### To do
Repeat the listing word for word. No pictures belong in the copy.
________________________________________
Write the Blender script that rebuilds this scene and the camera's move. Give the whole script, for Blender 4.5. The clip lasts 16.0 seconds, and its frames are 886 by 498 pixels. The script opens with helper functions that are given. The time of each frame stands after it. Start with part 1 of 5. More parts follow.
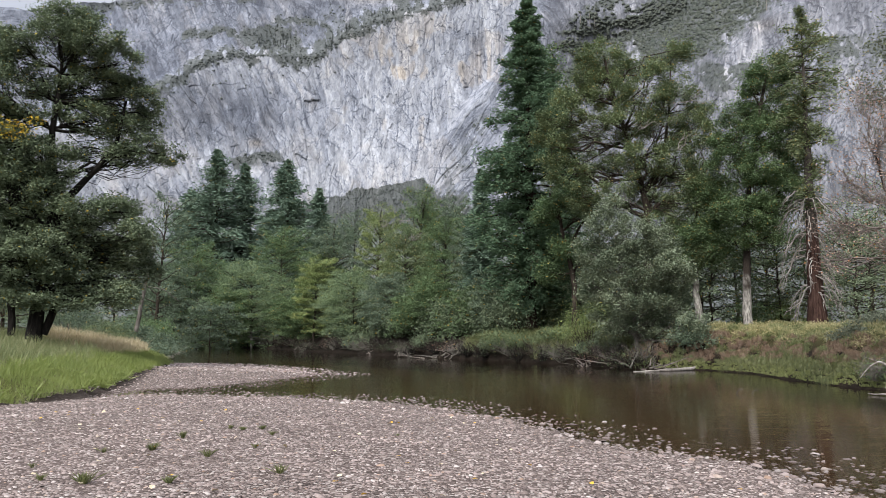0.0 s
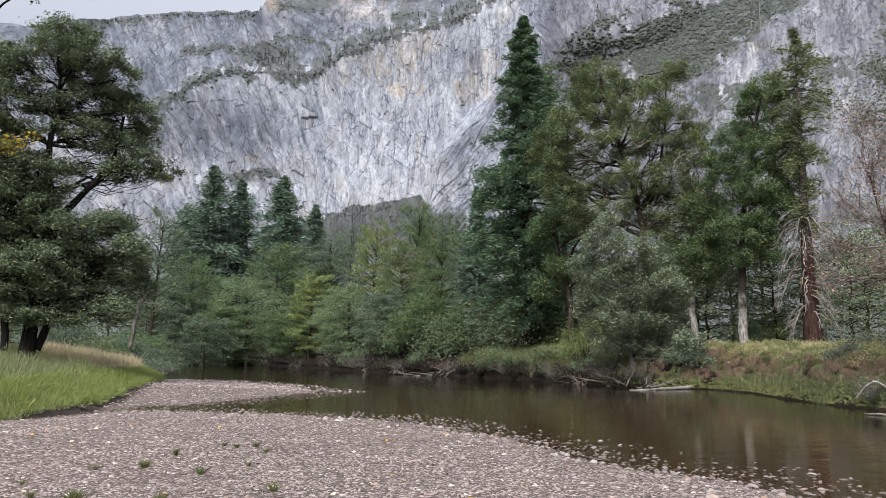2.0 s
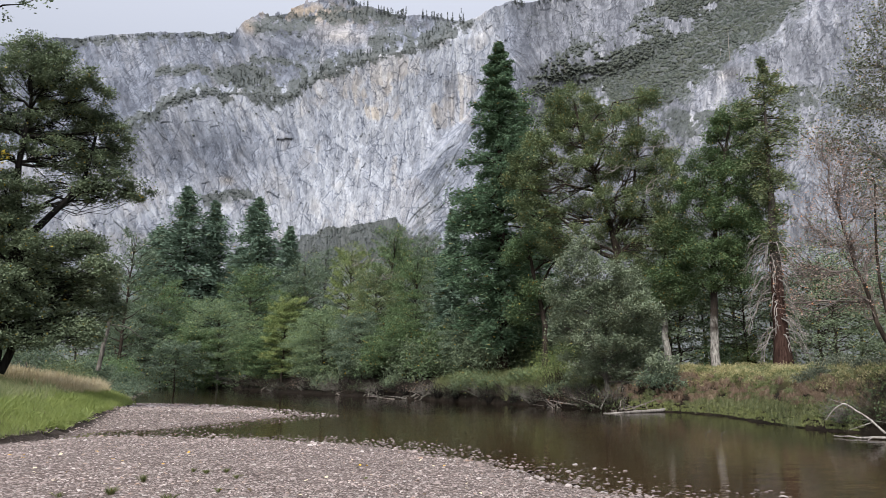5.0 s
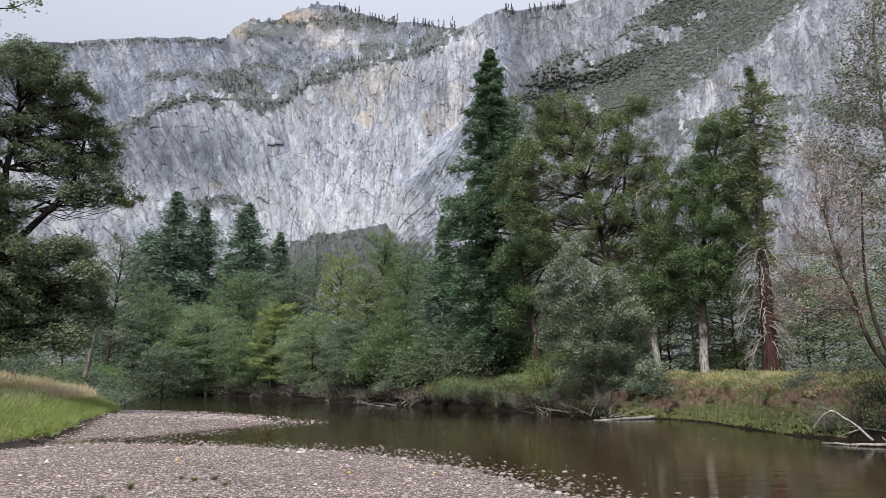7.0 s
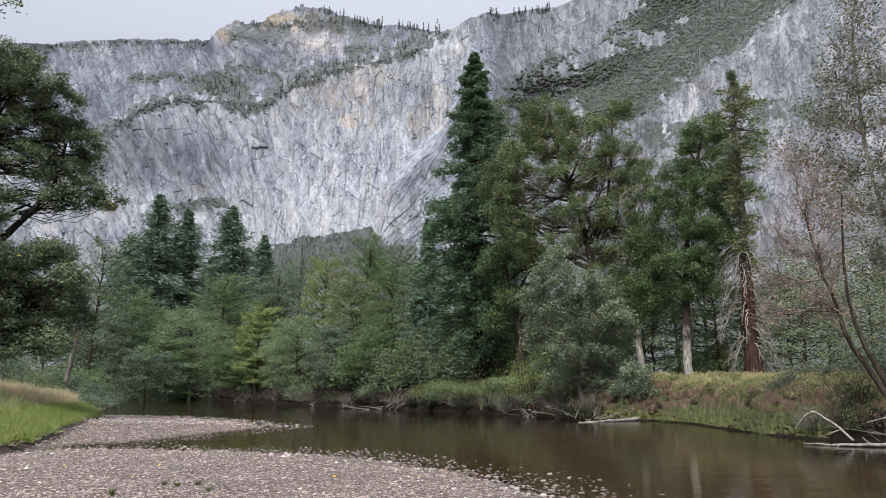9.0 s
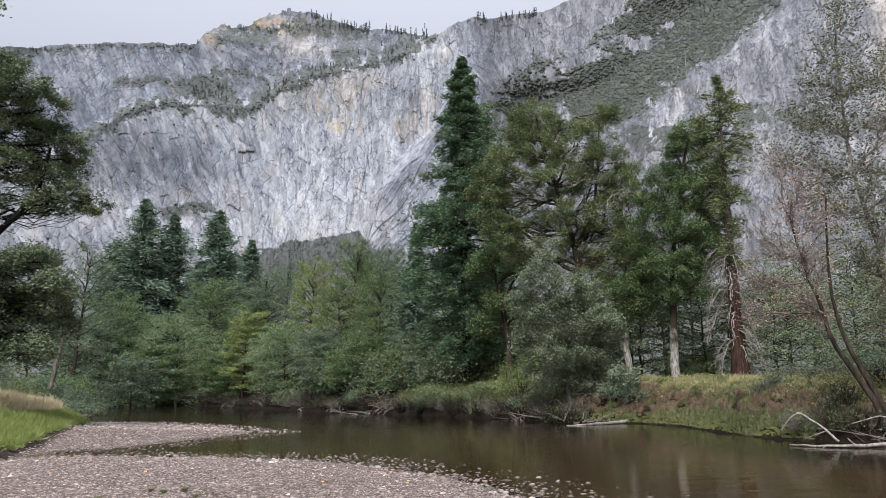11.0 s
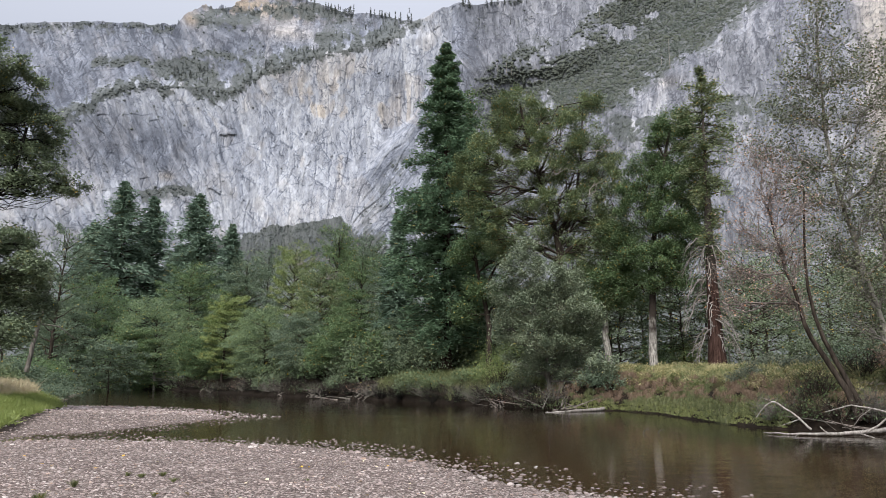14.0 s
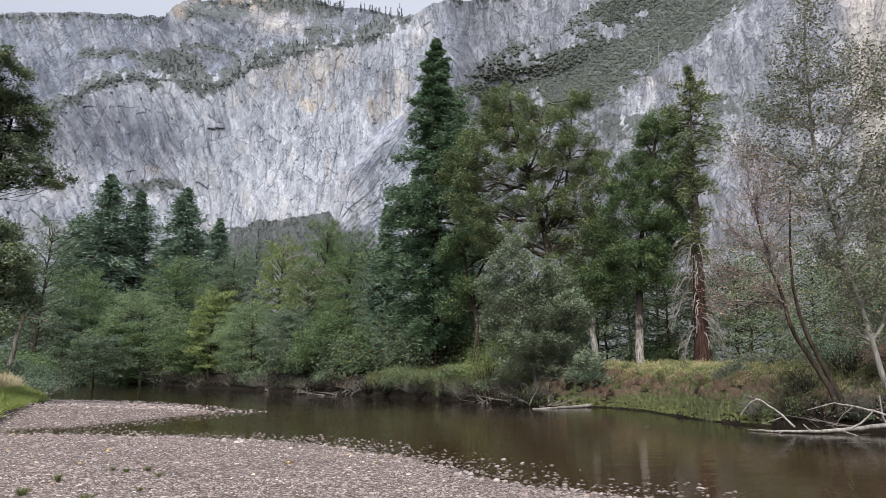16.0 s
________________________________________
### Expected answer
Write the Blender script that rebuilds this scene and the camera's move. Give the whole script, for Blender 4.5. The clip lasts 16.0 seconds, and its frames are 886 by 498 pixels. The script opens with helper functions that are given. The time of each frame stands after it. Start with part 1 of 5. More parts follow.
0.0 s
2.0 s
5.0 s
7.0 s
9.0 s
11.0 s
14.0 s
16.0 s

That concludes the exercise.